Not everyone who applies for Social Security Disability benefits will be approved. In fact, some reports have noted that about 60 percent of applicants are denied Social Security benefits. But, for those who make it through the process and are finally approved, there is most likely a sense of a great deal of relief knowing that those SSD benefits will be there to help meet financial obligations.

But, after a Los Angeles resident begins to receive benefits, are there any continuing obligations? As a matter of fact there are, and one is very important: income reporting.

As most of our readers probably know, receiving SSD benefits isn't always a permanent financial state for many people. Some recipients find that they are able to do a job that they didn't know about previously, even with their disability, and they are only too happy to return to the workforce. When a person in this situation decides to take a job, the income earned needs to be reported to the Social Security Administration because it will most likely have an effect on the SSD benefits the person receives.
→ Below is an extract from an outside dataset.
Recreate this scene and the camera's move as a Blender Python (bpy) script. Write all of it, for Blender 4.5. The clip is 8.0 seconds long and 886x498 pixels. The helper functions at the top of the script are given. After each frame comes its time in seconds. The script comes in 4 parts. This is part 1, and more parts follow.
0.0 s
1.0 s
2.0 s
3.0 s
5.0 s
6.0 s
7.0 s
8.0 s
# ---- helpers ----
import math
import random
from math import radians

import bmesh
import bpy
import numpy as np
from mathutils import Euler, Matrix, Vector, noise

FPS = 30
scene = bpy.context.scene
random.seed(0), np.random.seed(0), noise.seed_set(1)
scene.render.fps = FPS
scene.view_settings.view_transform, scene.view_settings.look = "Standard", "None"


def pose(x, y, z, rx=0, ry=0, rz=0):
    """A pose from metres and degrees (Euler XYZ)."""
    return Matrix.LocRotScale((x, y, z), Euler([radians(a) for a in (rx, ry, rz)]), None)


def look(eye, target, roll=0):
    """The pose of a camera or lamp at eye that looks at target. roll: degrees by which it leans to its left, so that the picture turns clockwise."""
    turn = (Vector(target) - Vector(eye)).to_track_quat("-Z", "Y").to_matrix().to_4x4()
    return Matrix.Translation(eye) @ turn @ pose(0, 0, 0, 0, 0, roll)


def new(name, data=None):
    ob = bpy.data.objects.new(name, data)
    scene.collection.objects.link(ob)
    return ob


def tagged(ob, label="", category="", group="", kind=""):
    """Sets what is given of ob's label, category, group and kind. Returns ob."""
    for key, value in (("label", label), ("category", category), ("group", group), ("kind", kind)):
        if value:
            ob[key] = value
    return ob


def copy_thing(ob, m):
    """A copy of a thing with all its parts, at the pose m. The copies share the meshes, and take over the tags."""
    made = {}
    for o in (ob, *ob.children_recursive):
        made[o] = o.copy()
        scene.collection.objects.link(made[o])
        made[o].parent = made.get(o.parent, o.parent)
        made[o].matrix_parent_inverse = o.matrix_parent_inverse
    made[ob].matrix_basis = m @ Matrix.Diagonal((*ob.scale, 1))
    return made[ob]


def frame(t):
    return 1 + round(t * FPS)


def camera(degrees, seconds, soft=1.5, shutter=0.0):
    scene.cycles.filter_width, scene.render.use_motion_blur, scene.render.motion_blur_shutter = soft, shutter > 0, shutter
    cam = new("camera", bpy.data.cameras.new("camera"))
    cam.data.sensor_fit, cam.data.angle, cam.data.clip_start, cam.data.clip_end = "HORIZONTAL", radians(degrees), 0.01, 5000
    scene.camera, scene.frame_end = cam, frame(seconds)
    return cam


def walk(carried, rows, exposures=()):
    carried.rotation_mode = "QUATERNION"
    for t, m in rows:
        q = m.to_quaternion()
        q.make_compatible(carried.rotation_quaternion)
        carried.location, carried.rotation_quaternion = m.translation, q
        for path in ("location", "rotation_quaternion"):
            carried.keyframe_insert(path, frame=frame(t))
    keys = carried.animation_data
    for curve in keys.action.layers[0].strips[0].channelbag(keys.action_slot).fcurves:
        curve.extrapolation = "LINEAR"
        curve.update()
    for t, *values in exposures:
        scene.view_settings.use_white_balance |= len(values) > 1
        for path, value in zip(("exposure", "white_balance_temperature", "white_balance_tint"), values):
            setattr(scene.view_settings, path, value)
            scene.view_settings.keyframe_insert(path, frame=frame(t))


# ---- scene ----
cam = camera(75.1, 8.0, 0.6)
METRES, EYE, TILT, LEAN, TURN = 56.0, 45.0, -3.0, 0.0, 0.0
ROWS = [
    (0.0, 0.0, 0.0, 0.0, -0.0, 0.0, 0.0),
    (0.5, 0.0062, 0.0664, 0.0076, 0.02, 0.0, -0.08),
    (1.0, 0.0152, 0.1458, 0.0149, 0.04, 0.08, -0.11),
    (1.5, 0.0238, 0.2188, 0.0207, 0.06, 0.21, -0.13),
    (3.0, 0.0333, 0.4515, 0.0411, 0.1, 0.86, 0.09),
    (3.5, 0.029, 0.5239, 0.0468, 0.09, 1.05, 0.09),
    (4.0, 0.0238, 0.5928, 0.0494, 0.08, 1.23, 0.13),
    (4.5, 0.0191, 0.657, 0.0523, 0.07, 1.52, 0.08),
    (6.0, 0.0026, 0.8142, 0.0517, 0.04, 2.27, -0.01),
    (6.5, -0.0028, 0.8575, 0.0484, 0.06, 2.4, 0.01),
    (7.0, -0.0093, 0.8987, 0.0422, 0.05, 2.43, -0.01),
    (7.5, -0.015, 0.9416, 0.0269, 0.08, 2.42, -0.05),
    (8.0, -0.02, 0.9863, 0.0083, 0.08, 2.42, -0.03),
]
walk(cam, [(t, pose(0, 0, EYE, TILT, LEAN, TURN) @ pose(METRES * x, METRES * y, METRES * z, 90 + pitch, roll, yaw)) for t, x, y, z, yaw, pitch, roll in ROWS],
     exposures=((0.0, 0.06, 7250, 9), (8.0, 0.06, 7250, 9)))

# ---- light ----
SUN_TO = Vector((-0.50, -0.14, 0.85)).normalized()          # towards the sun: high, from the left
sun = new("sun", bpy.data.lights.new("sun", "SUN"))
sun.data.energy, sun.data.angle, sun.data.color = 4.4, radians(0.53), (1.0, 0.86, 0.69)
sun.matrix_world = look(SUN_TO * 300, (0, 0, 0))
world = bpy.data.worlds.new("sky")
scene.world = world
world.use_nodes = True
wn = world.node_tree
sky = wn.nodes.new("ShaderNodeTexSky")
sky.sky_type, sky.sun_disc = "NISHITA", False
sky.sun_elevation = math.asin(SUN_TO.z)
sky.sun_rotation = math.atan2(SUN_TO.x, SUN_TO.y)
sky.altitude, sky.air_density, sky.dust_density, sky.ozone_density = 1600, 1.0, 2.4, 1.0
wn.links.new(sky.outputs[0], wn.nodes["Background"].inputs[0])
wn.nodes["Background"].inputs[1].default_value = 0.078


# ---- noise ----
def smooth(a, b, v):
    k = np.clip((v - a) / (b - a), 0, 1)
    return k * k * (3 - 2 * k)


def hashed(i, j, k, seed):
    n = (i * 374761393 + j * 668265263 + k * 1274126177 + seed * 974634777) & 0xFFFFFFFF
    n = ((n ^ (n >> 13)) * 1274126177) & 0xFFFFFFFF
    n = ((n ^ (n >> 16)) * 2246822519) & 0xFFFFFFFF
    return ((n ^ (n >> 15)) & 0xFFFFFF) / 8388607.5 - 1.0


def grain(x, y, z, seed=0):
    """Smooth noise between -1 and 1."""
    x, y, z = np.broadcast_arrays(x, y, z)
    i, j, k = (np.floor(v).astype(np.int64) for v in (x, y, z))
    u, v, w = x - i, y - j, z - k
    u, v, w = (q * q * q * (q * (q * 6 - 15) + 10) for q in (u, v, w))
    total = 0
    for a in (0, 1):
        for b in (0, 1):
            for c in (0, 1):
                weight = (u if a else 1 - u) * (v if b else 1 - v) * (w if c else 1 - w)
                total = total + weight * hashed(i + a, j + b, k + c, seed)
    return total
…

Sometimes, in complicated situations, a person may receive wages earned far after they were approved for disability benefits. This could occur if there was a lawsuit related to the person's employment and the wages are paid out due to a settlement or a court judgment at a later date. Nonetheless, this income needs to be reported. Any delayed worker's compensation benefits received need to be reported as well. The income reporting requirement is very important for anyone receiving SSD benefits to remember, because a change in circumstances could have a very big impact on a person's Social Security Disability eligibility.